As I sign off with that thought from 37,000 feet in the air en route to St. Maarten, I’m literally giddy. Not about my 14-hour duty day that’s just started, or the slim hour I’ll get to spend in the Caribbean, but I’m giddy over the instant weight-loss of taking perfectionism off my shoulders. I’m giddy over the release of internal pressure from deciding to let out what I’ve been holding back inside (Shrek was right, “better out than in”). Of course I have no practical idea of what this will look like for 2012, but I’m pretty sure I can fly and I don’t even give a rip if it’s an ugly fly.
What about you? What’s your New Year’s Resolution? Whatever it is, I hope you’ve factored in plenty of room to mess up and not beat yourself up about it. Here’s to a healthy (inside and out), extremely happy and prosperous New Year! I hope we can enjoy it together in one form or another
- Share this:
Speak Your Mind Cancel reply
*
*
Comments
Happy New Year! Enjoy it every way you know how and maybe find some new ways too. That’s my plan.
Love that plan! I’m pretty sure you’ll succeed -you have one of the best abilities to enjoy yourself that I’ve ever seen
You know that writing is not a favorite pastime of mine however, this little blog of yours may have started a spark of interest in blogging……. Love you!
You could start a video blog! Then you could get your passionate thoughts out there without having to write. However, from what I recall you’re a great writer. <3 <3 <3
Hmmm lots of food for thought! Freeing thoughts at that!!

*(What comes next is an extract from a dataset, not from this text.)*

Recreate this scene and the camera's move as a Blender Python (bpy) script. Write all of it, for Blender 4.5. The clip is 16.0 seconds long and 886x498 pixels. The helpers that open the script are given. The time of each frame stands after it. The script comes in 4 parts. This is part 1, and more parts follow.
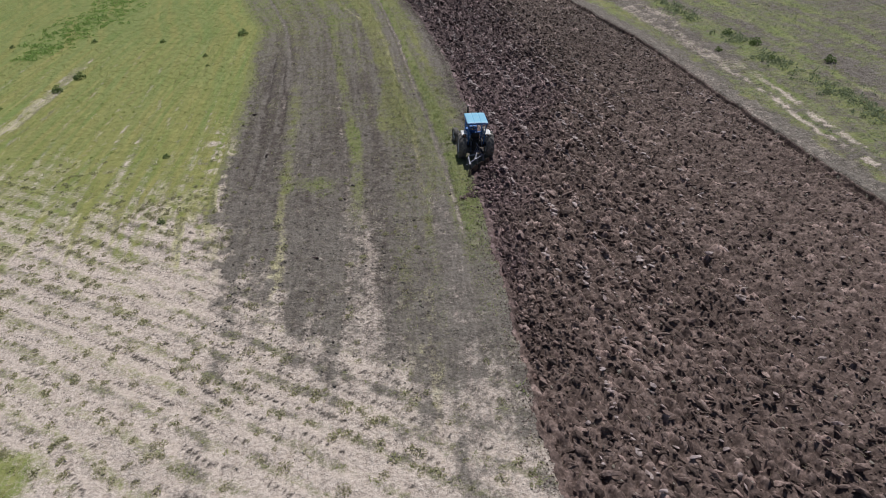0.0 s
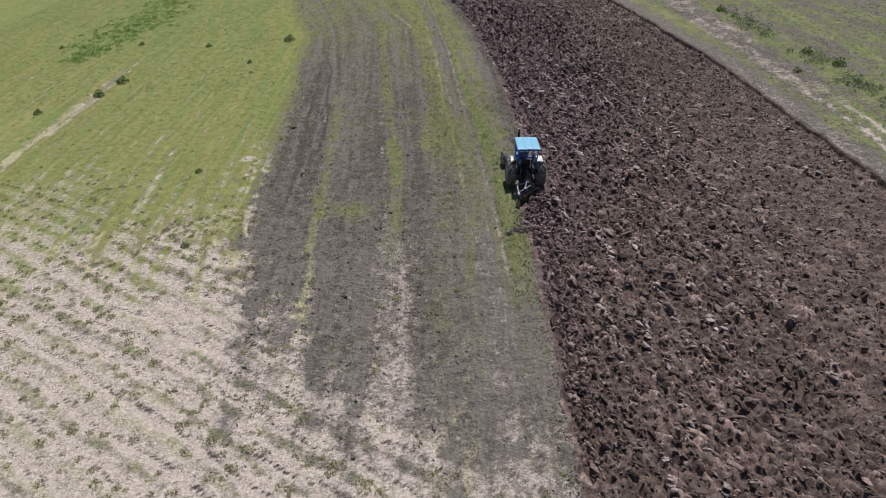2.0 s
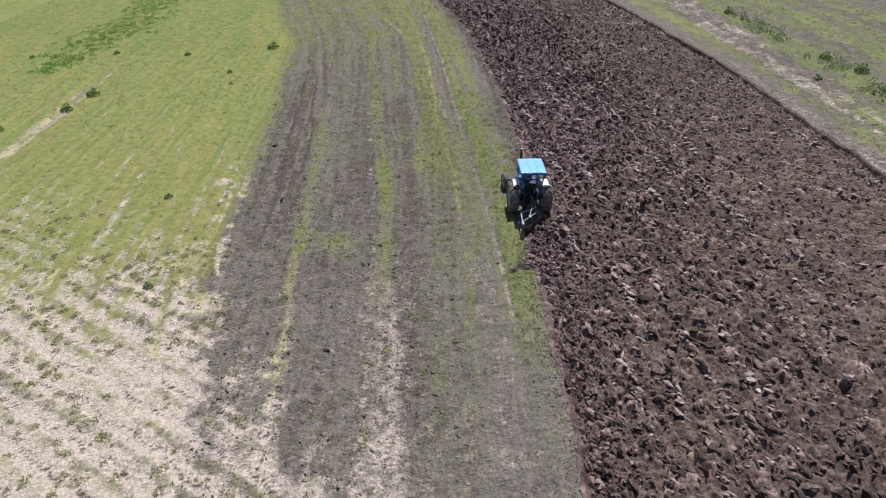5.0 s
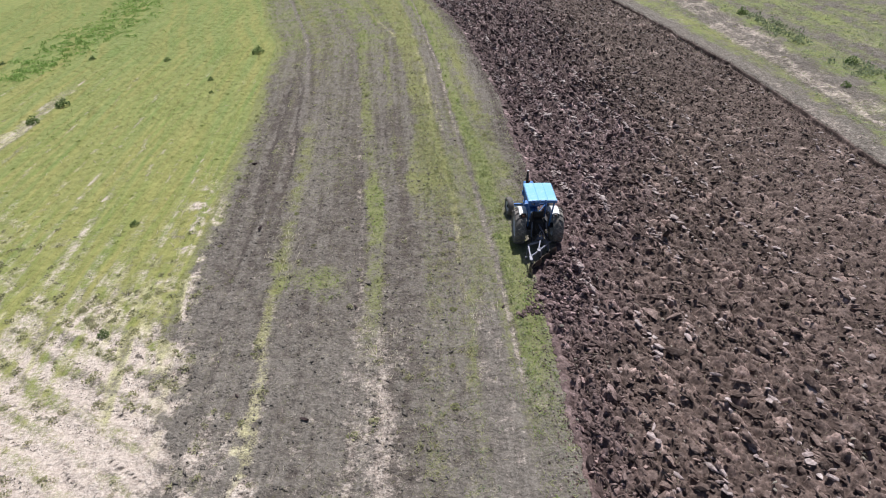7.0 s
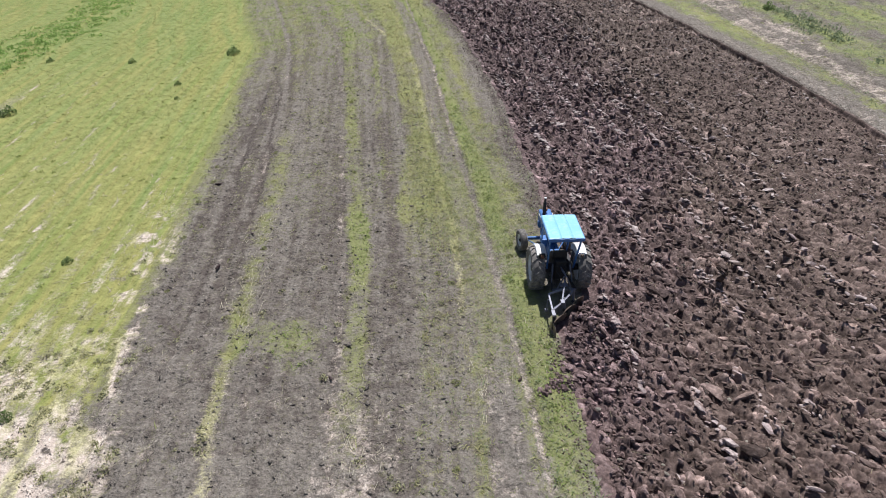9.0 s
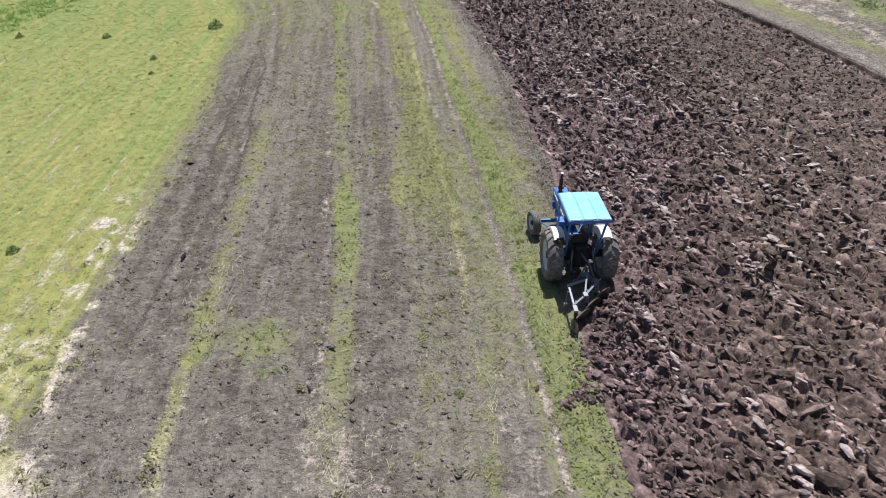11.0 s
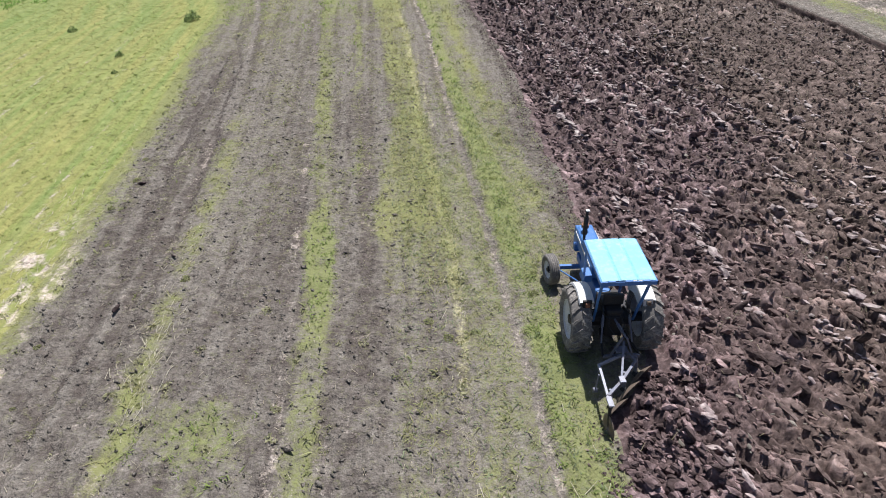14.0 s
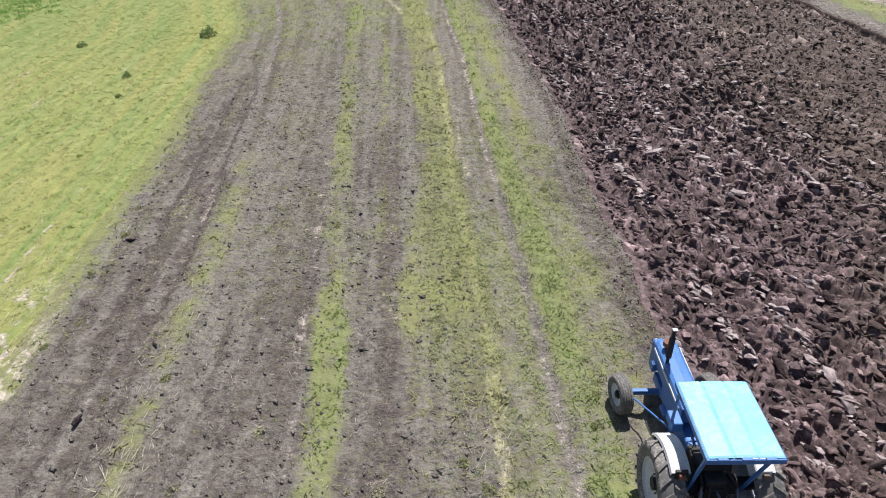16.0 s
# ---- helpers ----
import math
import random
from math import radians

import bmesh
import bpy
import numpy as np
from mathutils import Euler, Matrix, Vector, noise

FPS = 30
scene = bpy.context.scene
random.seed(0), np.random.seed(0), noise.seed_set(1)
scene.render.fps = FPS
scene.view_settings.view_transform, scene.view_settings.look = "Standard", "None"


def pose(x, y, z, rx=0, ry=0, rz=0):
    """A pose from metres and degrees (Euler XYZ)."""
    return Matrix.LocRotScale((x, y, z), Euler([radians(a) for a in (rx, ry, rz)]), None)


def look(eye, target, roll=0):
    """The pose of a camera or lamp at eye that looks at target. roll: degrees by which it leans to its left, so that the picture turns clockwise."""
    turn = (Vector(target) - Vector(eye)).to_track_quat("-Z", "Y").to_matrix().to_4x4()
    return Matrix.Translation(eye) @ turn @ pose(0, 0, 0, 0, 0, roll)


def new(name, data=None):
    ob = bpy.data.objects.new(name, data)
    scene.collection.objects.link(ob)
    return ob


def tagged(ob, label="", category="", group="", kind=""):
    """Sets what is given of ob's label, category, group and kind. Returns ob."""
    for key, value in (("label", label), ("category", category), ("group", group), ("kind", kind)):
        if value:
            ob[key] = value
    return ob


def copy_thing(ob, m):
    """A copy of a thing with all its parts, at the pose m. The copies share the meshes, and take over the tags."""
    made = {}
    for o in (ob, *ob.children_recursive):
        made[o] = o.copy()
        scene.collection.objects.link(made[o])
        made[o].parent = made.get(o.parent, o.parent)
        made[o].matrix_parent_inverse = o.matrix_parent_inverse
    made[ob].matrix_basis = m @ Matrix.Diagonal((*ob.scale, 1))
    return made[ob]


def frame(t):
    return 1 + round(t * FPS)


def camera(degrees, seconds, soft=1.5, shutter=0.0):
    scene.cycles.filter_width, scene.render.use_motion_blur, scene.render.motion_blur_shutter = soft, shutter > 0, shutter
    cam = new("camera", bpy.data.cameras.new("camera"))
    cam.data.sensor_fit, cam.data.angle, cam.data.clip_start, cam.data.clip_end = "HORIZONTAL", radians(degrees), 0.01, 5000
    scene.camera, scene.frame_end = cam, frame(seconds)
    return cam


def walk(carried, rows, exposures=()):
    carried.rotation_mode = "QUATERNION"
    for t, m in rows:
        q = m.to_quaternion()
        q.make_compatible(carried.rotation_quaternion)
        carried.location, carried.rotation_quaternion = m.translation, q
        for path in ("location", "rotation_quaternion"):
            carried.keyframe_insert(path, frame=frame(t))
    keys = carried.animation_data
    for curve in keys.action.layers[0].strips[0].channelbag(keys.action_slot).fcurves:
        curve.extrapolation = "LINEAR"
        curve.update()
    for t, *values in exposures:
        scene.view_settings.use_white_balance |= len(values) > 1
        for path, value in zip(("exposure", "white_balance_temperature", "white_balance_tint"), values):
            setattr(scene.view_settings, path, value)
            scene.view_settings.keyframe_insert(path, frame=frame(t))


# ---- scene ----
cam = camera(66.7, 16.0, soft=1.0)
PATH = [
    (0, (1.101, -0.572, 14.811), (1.154, 1.121, 13.748), -4.7),
    (0.5, (1.259, 0.282, 14.746), (1.28, 1.979, 13.687), -4.7),
    (1, (1.35, 1.106, 14.712), (1.338, 2.805, 13.656), -4.7),
    (1.5, (1.39, 1.875, 14.699), (1.344, 3.574, 13.646), -4.7),
    (2, (1.361, 2.605, 14.625), (1.283, 4.306, 13.576), -4.6),
    (2.5, (1.344, 3.264, 14.594), (1.266, 4.966, 13.545), -4.7),
    (3, (1.315, 3.893, 14.541), (1.241, 5.594, 13.492), -4.7),
    (3.5, (1.283, 4.508, 14.464), (1.213, 6.209, 13.415), -4.8),
    (4, (1.289, 5.077, 14.413), (1.222, 6.779, 13.364), -4.8),
    (4.2, (1.294, 5.266, 14.357), (1.228, 6.968, 13.309), -4.8),
    (6.3, (1.229, 8.212, 13.947), (1.174, 9.913, 12.898), -5.0),
    (6.5, (1.239, 8.626, 13.907), (1.184, 10.325, 12.853), -5.0),
    (7, (1.269, 9.683, 13.704), (1.216, 11.382, 12.649), -5.1),
    (7.5, (1.22, 10.877, 13.443), (1.173, 12.575, 12.387), -5.1),
    (8, (1.183, 12.167, 13.095), (1.137, 13.865, 12.04), -5.1),
    (8.5, (1.157, 13.46, 12.702), (1.115, 15.159, 11.647), -5.1),
    (9, (1.129, 14.747, 12.299), (1.092, 16.445, 11.244), -5.1),
    (9.2, (1.07, 15.241, 12.129), (1.038, 16.94, 11.074), -5.0),
    (11.3, (1.005, 17.485, 10.454), (0.969, 19.156, 9.356), -5.4),
    (11.5, (0.992, 17.645, 10.396), (0.955, 19.309, 9.288), -5.4),
    (12, (0.976, 18.112, 10.0), (0.939, 19.777, 8.893), -5.4),
    (12.5, (1.057, 18.837, 9.846), (1.015, 20.501, 8.737), -5.5),
    (13, (1.156, 19.632, 9.731), (1.116, 21.298, 8.624), -5.5),
    (13.5, (1.227, 20.491, 9.649), (1.187, 22.157, 8.543), -5.5),
    (14, (1.288, 21.391, 9.65), (1.241, 23.057, 8.544), -5.6),
    (14.5, (1.292, 22.29, 9.637), (1.235, 23.957, 8.533), -5.5),
    (15, (1.229, 23.265, 9.599), (1.164, 24.933, 8.497), -5.5),
    (15.5, (1.119, 24.306, 9.566), (1.036, 25.975, 8.467), -5.5),
    (16, (1.034, 25.307, 9.547), (0.917, 26.977, 8.452), -5.5),
]
walk(cam, [(t, look(eye, target, roll)) for t, eye, target, roll in PATH],
     exposures=[(0, -0.6), (3.5, -0.34), (7.5, 0.04), (9, 0.12), (12.5, 0.27), (16, 0.30)])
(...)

I don’t have any resolutions yet, per se, but I do have a lot of expectancy for this year. I want to follow through to finish more ideas I have. Also, with going on staff, I feel like I’m going to learn a lot about the tension of being who I am as opposed to “what is expected of me as a staff member of a church.” That should be fun.
Along with navigating through my first year of marriage, I know this will be quite an eventful year. I’m looking forward to it!
I’m excited about this year for you as well. I LOVE your writing!
Oooh expectancy is so good! Perhaps the cure to expectations =) Enjoy all the ‘newness’ of this year -glad they’re all good things =)
Thanks for the support, means a lot!!!
I am all kinds of loving your blog, Carla! You are an amazing writer and friend. Cheers to you!
Thanks Katie!!! (Soaking up all this Alicea love ) We need another girl date soon!
YES!! Let’s set up a girl date pronto!
I am loving the uncensored talk! I love your blog.
You are so real, does that make you a realist?!
Looking forward to more.
Ha ha! I have claimed to be a realist before and a ‘communalist’ (not to be confused with communist) because I love living in community. Thanks for reading! I’ll be swinging by your blog for a visit soon. Happy New Year!
I just added your blog to my Google reader. I’m looking forward to your journey of discovery in 2012.
Thank you Jason! I’ll be stopping by your blog too, and trust that 2012 will be a wonderful year of surprising growth =)
Carla keep blogging! It’s so cathartic! I’ve been doing it for over 3 years (geez) and it’s a great creative outlet for me!!! (BTW this is Kristin known by you as McAuliffe!!!)
LOL! I’ve followed your marriage and move to NYC on FB =) So cool you’ve been blogging for so long, will have to check you out. And yeah, it is super cathartic, think I’m addicted!